## Directive
Below is a block of records: output all of them exactly and leave out the pictures.

=-=-=-=-=

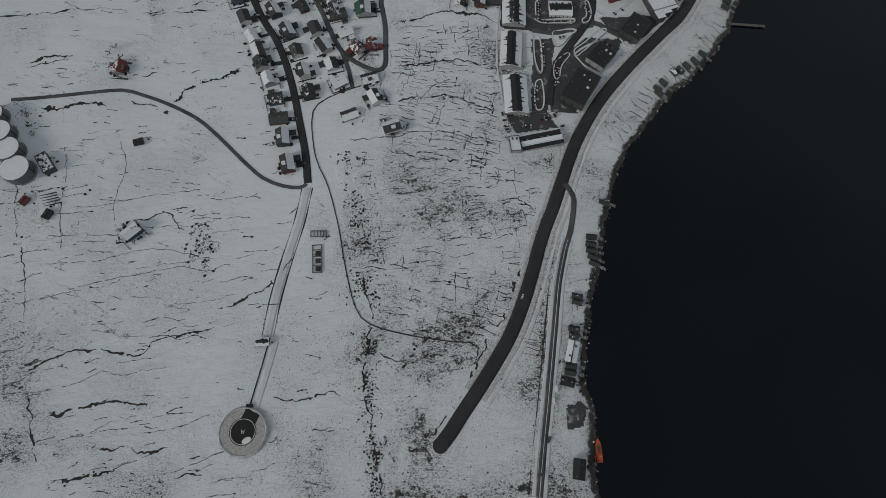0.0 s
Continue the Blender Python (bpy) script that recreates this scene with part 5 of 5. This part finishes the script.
def pier(name, x0, y0, x1, y1, width, label, top=1.9):
    turn = math.degrees(math.atan2(y1 - y0, x1 - x0))
    lx = math.hypot(x1 - x0, y1 - y0)
    p = thing(name, (x0 + x1) / 2, (y0 + y1) / 2, turn, label, "pier", z=0)
    deck = part("deck", box(0, 0, top - 0.5, top, lx, width), CONCRETE if width > 5 else TIMBER, p)
    if width > 5:
        part("snow_strip", box(0, 0, top, top + 0.12, lx - 1, width * 0.55), SNOW, deck)
    for i in range(int(lx / 8) + 1):
        for s in (-1, 1):
            part("pile", disc(-lx / 2 + 1 + i * 8.0 * (lx - 2) / max(8, int(lx / 8) * 8), s * (width / 2 - 0.5), 0.35, -7, top - 0.5, 8), TIMBER, p)
    for i in range(int(lx / 12) + 1):
        part("bollard", disc(-lx / 2 + 3 + i * 12, width / 2 - 0.6, 0.3, top, top + 0.7, 8), DARK_CLAD, deck)
    return p


pier("jetty", 324, 297, 379, 294, 3.0, "narrow concrete jetty reaching into the bay")
pier("pier", -250, 1587, -117, 1677, 9, "long concrete harbour pier dusted with snow")
pier("pier", -233, 1449, -161, 1480, 9, "concrete harbour pier dusted with snow")
pier("pier", -63, 1444, -3, 1424, 8, "harbour pier with moored boats")
pier("pier", -35, 1599, 8, 1546, 9, "short concrete harbour pier dusted with snow")
pier("pier", -38, 1541, 6, 1510, 9, "short concrete harbour pier with bollards")
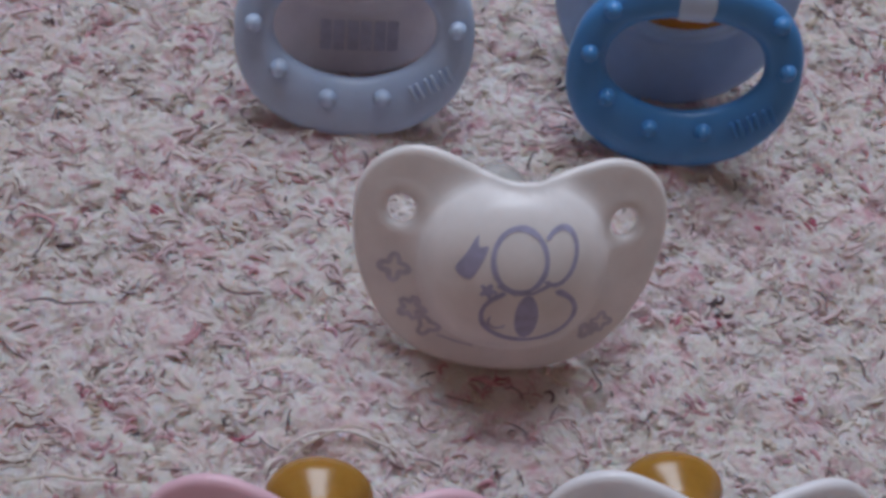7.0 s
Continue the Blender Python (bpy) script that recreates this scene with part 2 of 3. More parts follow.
def window_wall():
    xs, zs = [-HALF, WIN_X0, WIN_X1, HALF], [FLOOR_Z, WIN_Z0, WIN_Z1, CEIL_Z]
    y0, y1 = WALL_N, WALL_N + 0.12
    verts, faces, ids = [], [], {}

    def vid(x, y, z):
        return ids.setdefault((x, y, z), (verts.append((x * 1000, y * 1000, z * 1000)), len(verts) - 1)[1])
    for i in range(3):
        for j in range(3):
            if (i, j) != (1, 1):
                for y in (y0, y1):
                    faces.append([vid(xs[i], y, zs[j]), vid(xs[i + 1], y, zs[j]), vid(xs[i + 1], y, zs[j + 1]), vid(xs[i], y, zs[j + 1])])
    for a, b in (((0, 0), (1, 0)), ((1, 0), (1, 1)), ((1, 1), (0, 1)), ((0, 1), (0, 0))):
        for ring in ((1, 2), (0, 3)):
            p, q = (xs[ring[a[0]]], zs[ring[a[1]]]), (xs[ring[b[0]]], zs[ring[b[1]]])
            faces.append([vid(p[0], y0, p[1]), vid(q[0], y0, q[1]), vid(q[0], y1, q[1]), vid(p[0], y1, p[1])])
    me = mesh_from("wall_north", verts, faces, smooth=False)
    me.materials.append(M_WALL)
    tagged(new("wall_north", me), "warm beige painted wall with a window opening", "wall", kind="structure")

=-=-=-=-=

## Full solution
0.0 s
Continue the Blender Python (bpy) script that recreates this scene with part 5 of 5. This part finishes the script.
def pier(name, x0, y0, x1, y1, width, label, top=1.9):
    turn = math.degrees(math.atan2(y1 - y0, x1 - x0))
    lx = math.hypot(x1 - x0, y1 - y0)
    p = thing(name, (x0 + x1) / 2, (y0 + y1) / 2, turn, label, "pier", z=0)
    deck = part("deck", box(0, 0, top - 0.5, top, lx, width), CONCRETE if width > 5 else TIMBER, p)
    if width > 5:
        part("snow_strip", box(0, 0, top, top + 0.12, lx - 1, width * 0.55), SNOW, deck)
    for i in range(int(lx / 8) + 1):
        for s in (-1, 1):
            part("pile", disc(-lx / 2 + 1 + i * 8.0 * (lx - 2) / max(8, int(lx / 8) * 8), s * (width / 2 - 0.5), 0.35, -7, top - 0.5, 8), TIMBER, p)
    for i in range(int(lx / 12) + 1):
        part("bollard", disc(-lx / 2 + 3 + i * 12, width / 2 - 0.6, 0.3, top, top + 0.7, 8), DARK_CLAD, deck)
    return p


pier("jetty", 324, 297, 379, 294, 3.0, "narrow concrete jetty reaching into the bay")
pier("pier", -250, 1587, -117, 1677, 9, "long concrete harbour pier dusted with snow")
pier("pier", -233, 1449, -161, 1480, 9, "concrete harbour pier dusted with snow")
pier("pier", -63, 1444, -3, 1424, 8, "harbour pier with moored boats")
pier("pier", -35, 1599, 8, 1546, 9, "short concrete harbour pier dusted with snow")
pier("pier", -38, 1541, 6, 1510, 9, "short concrete harbour pier with bollards")
7.0 s
Continue the Blender Python (bpy) script that recreates this scene with part 2 of 3. More parts follow.
def window_wall():
    xs, zs = [-HALF, WIN_X0, WIN_X1, HALF], [FLOOR_Z, WIN_Z0, WIN_Z1, CEIL_Z]
    y0, y1 = WALL_N, WALL_N + 0.12
    verts, faces, ids = [], [], {}

    def vid(x, y, z):
        return ids.setdefault((x, y, z), (verts.append((x * 1000, y * 1000, z * 1000)), len(verts) - 1)[1])
    for i in range(3):
        for j in range(3):
            if (i, j) != (1, 1):
                for y in (y0, y1):
                    faces.append([vid(xs[i], y, zs[j]), vid(xs[i + 1], y, zs[j]), vid(xs[i + 1], y, zs[j + 1]), vid(xs[i], y, zs[j + 1])])
    for a, b in (((0, 0), (1, 0)), ((1, 0), (1, 1)), ((1, 1), (0, 1)), ((0, 1), (0, 0))):
        for ring in ((1, 2), (0, 3)):
            p, q = (xs[ring[a[0]]], zs[ring[a[1]]]), (xs[ring[b[0]]], zs[ring[b[1]]])
            faces.append([vid(p[0], y0, p[1]), vid(q[0], y0, q[1]), vid(q[0], y1, q[1]), vid(p[0], y1, p[1])])
    me = mesh_from("wall_north", verts, faces, smooth=False)
    me.materials.append(M_WALL)
    tagged(new("wall_north", me), "warm beige painted wall with a window opening", "wall", kind="structure")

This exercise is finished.